YOUR TASK: Starting at the top of the listing, extract every line up to and including the one with "return np.stack([s * (x". Pictures stay out of the copy.
________
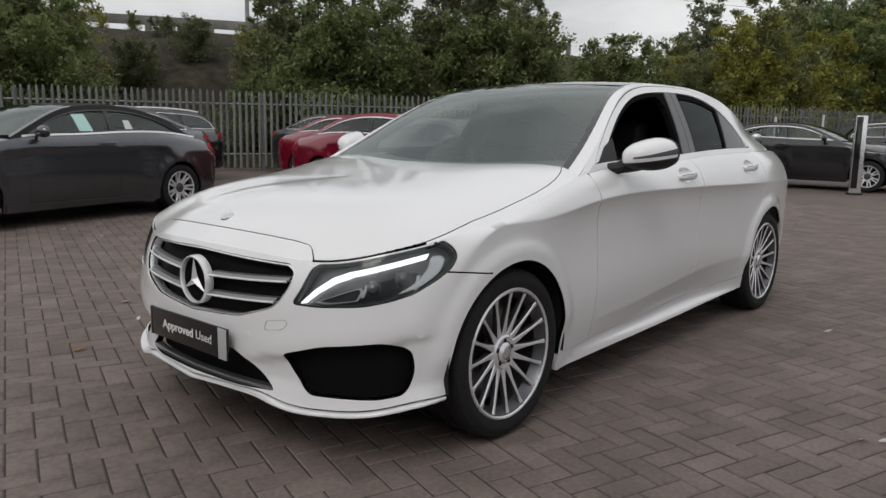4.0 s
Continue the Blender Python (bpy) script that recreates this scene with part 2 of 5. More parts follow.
        for yw in (0, self.wb):
            r = np.hypot(y - yw, z - .33)
            d = d - self.flare * smooth(.46, .385, r) * smooth(.30, .42, z) * (np.abs(y - yw) < .6)
        return np.stack([s * (x - nx * d), y - ny * d, z + 0 * x], -1)

    def top(self, a, k):
        """Bonnet and boot lid: from the shoulder (k 0) inwards to the middle (k 1)."""
        s, u = np.where(np.asarray(a) < 0, -1.0, 1.0), np.abs(a)
        e = self.wrap(u, self.f[5](u))
        x, y, z = e[..., 0], e[..., 1], e[..., 2]
        yt = self.wb + self.ro - .55
        ym = np.where(y < 1.5, .5 * (y + np.sqrt(y * y + .03)), yt + .5 * ((y - yt) - np.sqrt((y - yt) ** 2 + .03)))
        zm = self.zmid(ym)
        fan = np.clip(np.abs(ym - y) / .55, 0, 1)
        lam = 1 - .32 * fan
        p = 4.0 + .3 * fan + 3.0 * smooth(.25, .60, y) * (y < 1.5)
        g = lam * (1 - (1 - np.clip(k, 0, 1)) ** p) + (1 - lam) * k
        lift = self.cowl * smooth(-.15, .66, y) * (y < 1.5) * smooth(.01, .12, k) * smooth(.85, .25, k)
        return np.stack([s * x * (1 - k), y + (ym - y) * k, z + (zm - z) * g + lift], -1)

    def belt_x(self, y):
        u = self.u(y)
        return self.wrap(u, self.f[5](u))[..., 0]

    def belt_z(self, y):
        return self.f[5](self.u(y))

    def side(self, y, z):
        """The face of windows and pillars, on the left."""
        d = z - self.belt_z(y)
        return np.stack([self.belt_x(np.clip(y, .3, self.wb + self.ro - .25)) - .004 - self.tumble * d - .42 * np.abs(d) * d - .17 * np.clip(y - self.wb + .38, 0, 2) ** 1.6 * self.narrow * (.2 + .8 * smooth(.0, .17, d)), y + 0 * d, z + 0 * y], -1)

    def rail(self, y):
        return np.interp(y, self.rail_y, self.rail_z)

    def vr(self, y):
        return np.interp(y, self.rail_y, self.gv)

    def vm(self, y):
        return np.interp(y, self.mid_y, self.gv)

    def roof(self, a, b):
        """Windscreen, roof and rear window: a from -1 to 1 across (times 0.6), b along (times 3)."""
        s, v = np.asarray(a) / .6, np.asarray(b) / 3
        yr, zr, yc, zc = [f(np.maximum(v, 0)) + np.minimum(v, 0) * (float(f(.02)) - float(f(0))) / .02 for f in self.r]
        xr = self.side(yr, zr)[..., 0]
        q = .72 * s ** 2 + .28 * s ** 8
        return np.stack([s * xr, yc + (yr - yc) * s ** 2, zc + (zr - zc) * q], -1)


# ---- mesh helpers ----
def link(name, mesh, mat, parent=None, label=""):
    ob = new(name, mesh)
    if mat and not mesh.materials:
        mesh.materials.append(mat)
    ob.parent = parent
    return tagged(ob, label)


def part(name, bm, mat, parent, label="", flat=False):
    me = bpy.data.meshes.new(name)
    bm.normal_update()
    bm.to_mesh(me)
    bm.free()
    if not flat:
        for p in me.polygons:
            p.use_smooth = True
        me.set_sharp_from_angle(angle=radians(35))
    return link(name, me, mat, parent, label)


def mesh_of(name, verts, faces, flat=False, angle=35):
    me = bpy.data.meshes.new(name)
    me.from_pydata([tuple(v) for v in verts], [], [tuple(f) for f in faces])
    me.update()
    if not flat:
        for p in me.polygons:
            p.use_smooth = True
        me.set_sharp_from_angle(angle=radians(angle))
    return me


def empty(name, m, label, category, group="", kind=""):
    ob = new(name)
    ob.empty_display_size = .1
    ob.matrix_world = m
    return tagged(ob, label, category, group, kind)


def box(sx, sy, sz, at=(0, 0, 0), bevel=0.0, seg=2, bm=None, m=None):
    b = bmesh.new()
    bmesh.ops.create_cube(b, size=1)
    bmesh.ops.scale(b, vec=(sx, sy, sz), verts=b.verts)
    if bevel:
        bmesh.ops.bevel(b, geom=list(b.edges), offset=bevel, segments=seg, affect="EDGES", profile=.6)
    bmesh.ops.translate(b, vec=at, verts=b.verts)
    if m is not None:
        bmesh.ops.transform(b, matrix=m, verts=b.verts)
    if bm is None:
        return b
    t = bpy.data.meshes.new("t")
    b.to_mesh(t)
    b.free()
    bm.from_mesh(t)
    bpy.data.meshes.remove(t)
    return bm


def lathe(profile, n=32, axis="x"):
    """Spins (along, radius) pairs round an axis."""
    vs, fs, k = [], [], len(profile)
    for i in range(n):
        a = 2 * math.pi * i / n
        for h, r in profile:
            p, q = r * math.cos(a), r * math.sin(a)
            vs.append((h, p, q) if axis == "x" else (p, q, h) if axis == "z" else (p, h, q))
    for i in range(n):
        for j in range(k - 1):
            a, b = i * k + j, ((i + 1) % n) * k + j
            fs.append((a, b, b + 1, a + 1))
    return vs, fs


def tube(points, radius, n=8, closed=False):
    """A round bar along points; radius may be one number or one a point."""
    pts = np.array(points, float)
    m = len(pts)
    rad = np.broadcast_to(radius, (m,))
    vs, fs = [], []
    for i in range(m):
        a, b = pts[(i - 1) % m if closed else max(i - 1, 0)], pts[(i + 1) % m if closed else min(i + 1, m - 1)]
        d = (b - a) / (np.linalg.norm(b - a) + 1e-9)
        s = np.cross(d, (0, 0, 1)) if abs(d[2]) < .95 else np.cross(d, (1, 0, 0))
        s /= np.linalg.norm(s)
        w = np.cross(s, d)
        for k in range(n):
            c = 2 * math.pi * k / n
            vs.append(pts[i] + rad[i] * (math.cos(c) * s + math.sin(c) * w))
    for i in range(m if closed else m - 1):
        for k in range(n):
            a, b = i * n, ((i + 1) % m) * n
            fs.append((a + k, a + (k + 1) % n, b + (k + 1) % n, b + k))
    if not closed:
        fs += [tuple(range(n)), tuple(range(m * n - n, m * n))[::-1]]
    return vs, fs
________
FULL OUTPUT:
4.0 s
Continue the Blender Python (bpy) script that recreates this scene with part 2 of 5. More parts follow.
        for yw in (0, self.wb):
            r = np.hypot(y - yw, z - .33)
            d = d - self.flare * smooth(.46, .385, r) * smooth(.30, .42, z) * (np.abs(y - yw) < .6)
        return np.stack([s * (x - nx * d), y - ny * d, z + 0 * x], -1)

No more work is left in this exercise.